Neyse ki, mukus tabakaları, asidi midenizin astarından ayrı tutan bir fiziksel bariyer görevi görmektedir. Ayrıca, bu mukus, asidi nötrleştirebilen bikarbonat da içerir. Mide ekşimesi ilaçlarının çoğunun bikarbonat içermesinin sebebi budur. Mide asidi, normalde olmaması gereken bir alana girdiğinde yanma hissi yaratır ve bu durumda bikarbonat takviyesi kullanılarak rahatsızlık giderilmeye çalışılır.
Ülser ve Reflü: Mide Sağlığını Tehdit Eden Sorunlar
Ne yazık ki, midedeki mukus bariyerini zayıflatabilen bazı parazitler ve bakteriler de mevcuttur. Bu bariyer zayıfladığında, zararlı bakteriler mide dokusuna sızabilir ve bu durum bağırsak iltihabına ve çeşitli mide hastalıklarına önemli katkılar sağlayabilir. Bazı ciddi ülser vakaları, kan damarlarının etrafında geliştiğinde iç kanamalara yol açabilir.
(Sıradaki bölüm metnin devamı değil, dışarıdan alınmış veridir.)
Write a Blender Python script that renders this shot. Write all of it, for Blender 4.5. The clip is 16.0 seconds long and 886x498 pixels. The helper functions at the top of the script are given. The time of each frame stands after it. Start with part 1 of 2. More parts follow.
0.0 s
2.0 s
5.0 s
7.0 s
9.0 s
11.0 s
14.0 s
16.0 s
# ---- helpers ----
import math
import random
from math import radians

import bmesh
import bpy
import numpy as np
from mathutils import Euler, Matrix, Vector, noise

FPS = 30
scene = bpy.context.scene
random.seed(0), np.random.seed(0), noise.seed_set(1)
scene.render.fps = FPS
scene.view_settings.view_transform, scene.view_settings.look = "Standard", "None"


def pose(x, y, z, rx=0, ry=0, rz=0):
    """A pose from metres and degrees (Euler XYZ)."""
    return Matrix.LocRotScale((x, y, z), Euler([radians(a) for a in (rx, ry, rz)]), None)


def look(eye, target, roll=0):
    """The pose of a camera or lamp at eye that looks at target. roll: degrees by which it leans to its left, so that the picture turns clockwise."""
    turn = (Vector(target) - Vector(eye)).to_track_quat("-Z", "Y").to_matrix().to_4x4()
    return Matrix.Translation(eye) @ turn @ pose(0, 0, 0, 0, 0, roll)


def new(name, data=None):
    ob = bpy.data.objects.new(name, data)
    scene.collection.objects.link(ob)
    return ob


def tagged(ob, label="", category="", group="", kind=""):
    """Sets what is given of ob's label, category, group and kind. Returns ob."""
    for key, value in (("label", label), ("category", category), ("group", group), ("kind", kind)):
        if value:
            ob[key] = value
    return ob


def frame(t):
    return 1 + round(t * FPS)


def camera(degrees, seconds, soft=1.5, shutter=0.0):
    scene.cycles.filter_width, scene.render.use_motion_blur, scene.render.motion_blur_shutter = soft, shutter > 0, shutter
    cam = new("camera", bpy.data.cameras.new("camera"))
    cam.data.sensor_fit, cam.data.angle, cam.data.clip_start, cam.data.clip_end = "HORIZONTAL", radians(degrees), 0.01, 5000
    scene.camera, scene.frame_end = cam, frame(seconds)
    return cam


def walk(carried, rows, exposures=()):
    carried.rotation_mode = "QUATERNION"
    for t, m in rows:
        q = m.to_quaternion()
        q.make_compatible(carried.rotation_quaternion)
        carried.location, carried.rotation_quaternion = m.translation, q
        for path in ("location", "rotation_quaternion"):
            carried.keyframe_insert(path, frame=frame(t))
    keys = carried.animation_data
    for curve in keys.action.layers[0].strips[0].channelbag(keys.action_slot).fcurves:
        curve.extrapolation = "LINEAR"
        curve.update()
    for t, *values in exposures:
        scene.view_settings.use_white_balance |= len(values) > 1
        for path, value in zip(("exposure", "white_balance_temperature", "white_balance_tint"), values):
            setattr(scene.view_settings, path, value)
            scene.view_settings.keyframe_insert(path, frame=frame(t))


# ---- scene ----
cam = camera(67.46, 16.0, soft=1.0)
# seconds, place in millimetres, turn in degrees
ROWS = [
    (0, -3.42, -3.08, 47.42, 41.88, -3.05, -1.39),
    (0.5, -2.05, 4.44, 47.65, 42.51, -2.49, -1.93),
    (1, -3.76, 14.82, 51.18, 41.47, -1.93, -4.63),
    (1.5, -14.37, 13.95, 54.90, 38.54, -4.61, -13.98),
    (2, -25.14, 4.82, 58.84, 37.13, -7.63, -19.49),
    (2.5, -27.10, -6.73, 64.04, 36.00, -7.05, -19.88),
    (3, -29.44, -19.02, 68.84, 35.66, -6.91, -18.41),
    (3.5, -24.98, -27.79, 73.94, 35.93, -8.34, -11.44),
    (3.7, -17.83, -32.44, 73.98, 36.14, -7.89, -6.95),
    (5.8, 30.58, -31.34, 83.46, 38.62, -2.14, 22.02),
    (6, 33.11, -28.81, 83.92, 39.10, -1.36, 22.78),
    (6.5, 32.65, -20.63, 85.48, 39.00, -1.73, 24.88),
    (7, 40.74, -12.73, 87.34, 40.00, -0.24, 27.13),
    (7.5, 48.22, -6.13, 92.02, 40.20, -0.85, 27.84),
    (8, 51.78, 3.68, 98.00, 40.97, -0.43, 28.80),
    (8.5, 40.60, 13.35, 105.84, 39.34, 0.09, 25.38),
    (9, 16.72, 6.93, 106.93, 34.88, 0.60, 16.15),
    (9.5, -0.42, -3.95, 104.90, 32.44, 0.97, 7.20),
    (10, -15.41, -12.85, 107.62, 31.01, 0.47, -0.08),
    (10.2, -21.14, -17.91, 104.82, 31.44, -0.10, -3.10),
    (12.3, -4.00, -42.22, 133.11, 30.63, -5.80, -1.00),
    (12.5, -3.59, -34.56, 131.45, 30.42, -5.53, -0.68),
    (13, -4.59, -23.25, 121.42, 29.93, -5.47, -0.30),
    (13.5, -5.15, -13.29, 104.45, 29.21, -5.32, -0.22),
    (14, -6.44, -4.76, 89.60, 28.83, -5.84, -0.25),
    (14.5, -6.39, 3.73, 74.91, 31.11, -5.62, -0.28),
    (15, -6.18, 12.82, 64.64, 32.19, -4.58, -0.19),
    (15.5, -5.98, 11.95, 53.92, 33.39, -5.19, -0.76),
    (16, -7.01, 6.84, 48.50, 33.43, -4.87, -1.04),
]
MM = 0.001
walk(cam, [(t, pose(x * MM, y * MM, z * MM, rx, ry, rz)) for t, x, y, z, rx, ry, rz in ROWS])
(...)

Eğer bir ülser delinirse, mide asidi karın boşluğuna sızarak peritonite neden olabilir; bu durum, peptik ülser hastalığının ciddi bir komplikasyonu olarak tıbbi bir acil durum sayılmaktadır.
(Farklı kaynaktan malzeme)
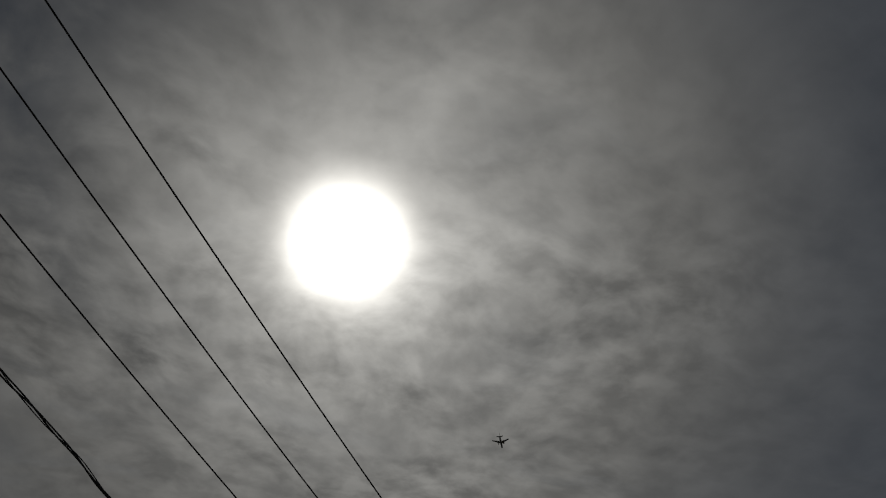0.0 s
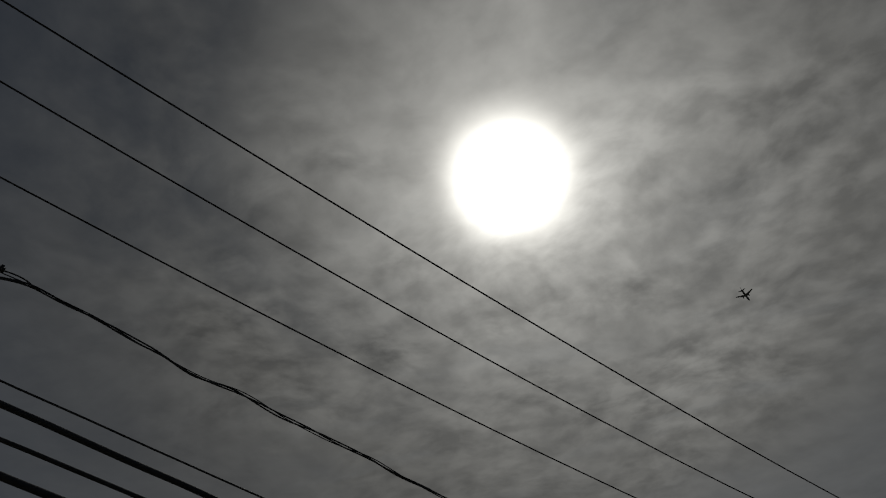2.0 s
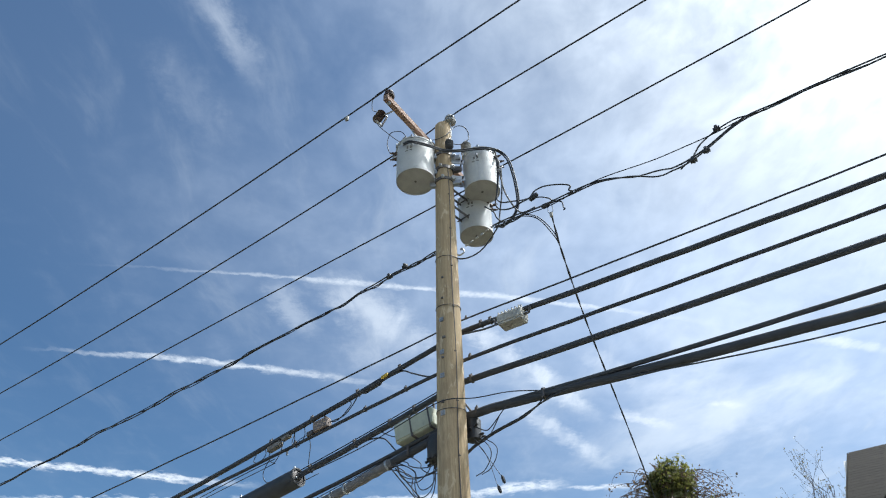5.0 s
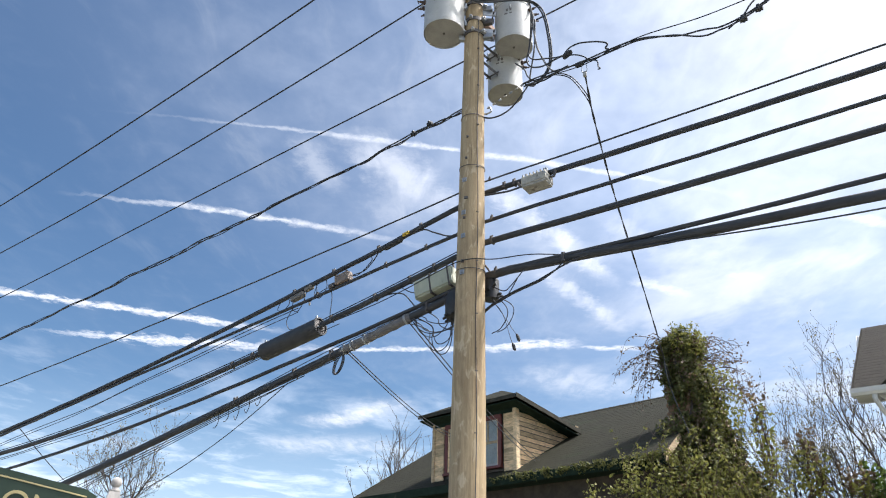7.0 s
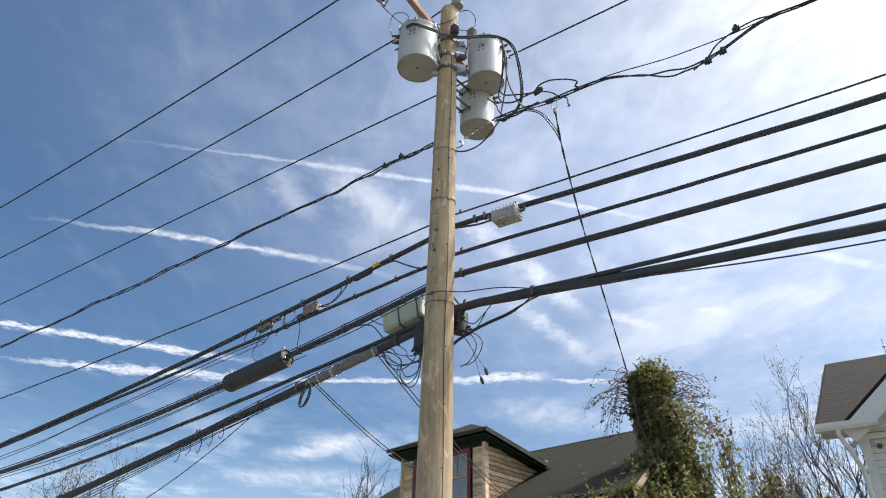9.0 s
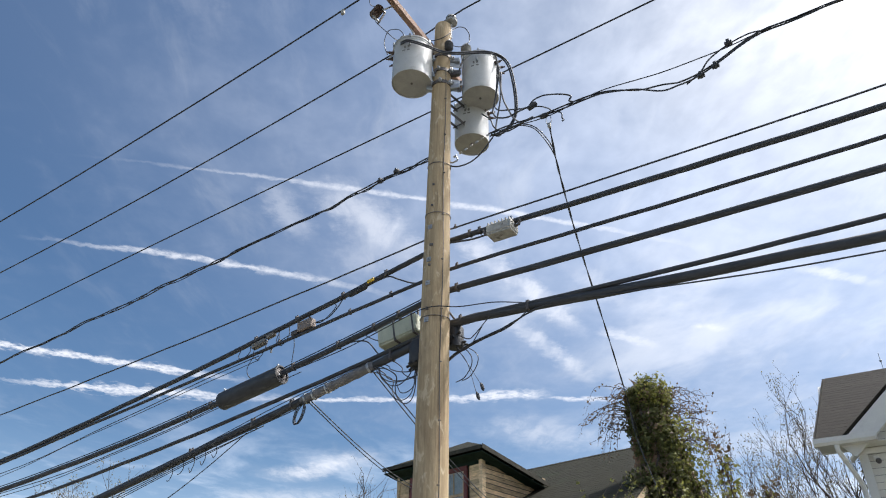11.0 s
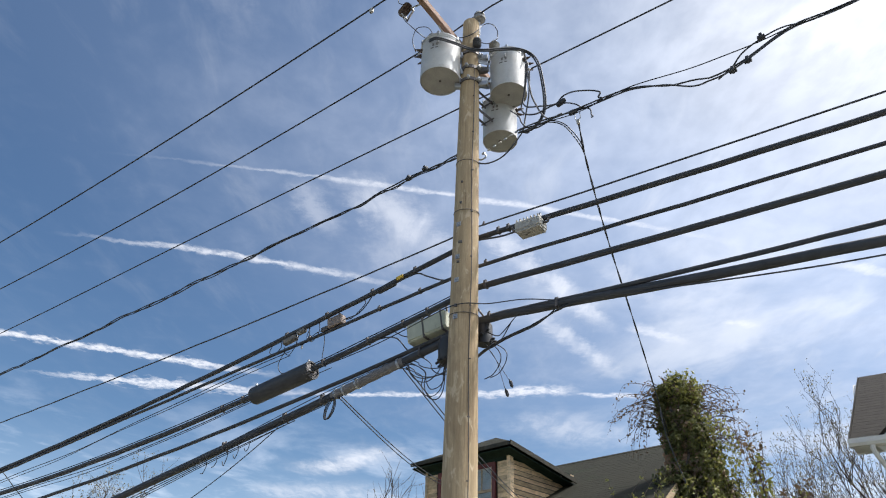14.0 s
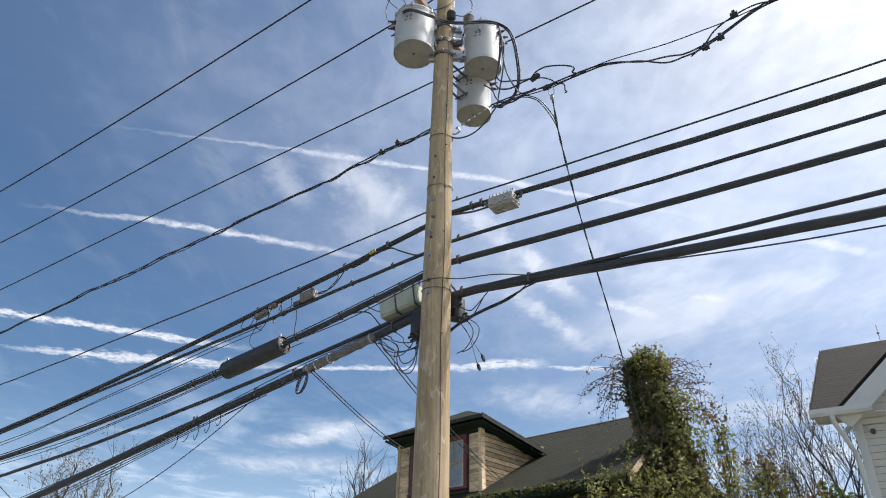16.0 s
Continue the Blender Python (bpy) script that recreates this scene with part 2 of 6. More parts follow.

Bununla birlikte, sindirim asidinin mideden dışarı çıkmasının çok daha yaygın bir yöntemi vardır. Asit reflüsü yaşayan herkes, mide asidinin alt özofageal sfinkteri aşmasının sonuçlarını acı bir şekilde deneyimlemiştir. Bu sfinkter, yediğimiz yiyeceklerin özofagusa geri dönmesini engelleyen bir valf gibi çalışır, ancak alkol tüketimi ve sigara kullanımı gibi zararlı alışkanlıkların etkisiyle sızıntı yapabilir.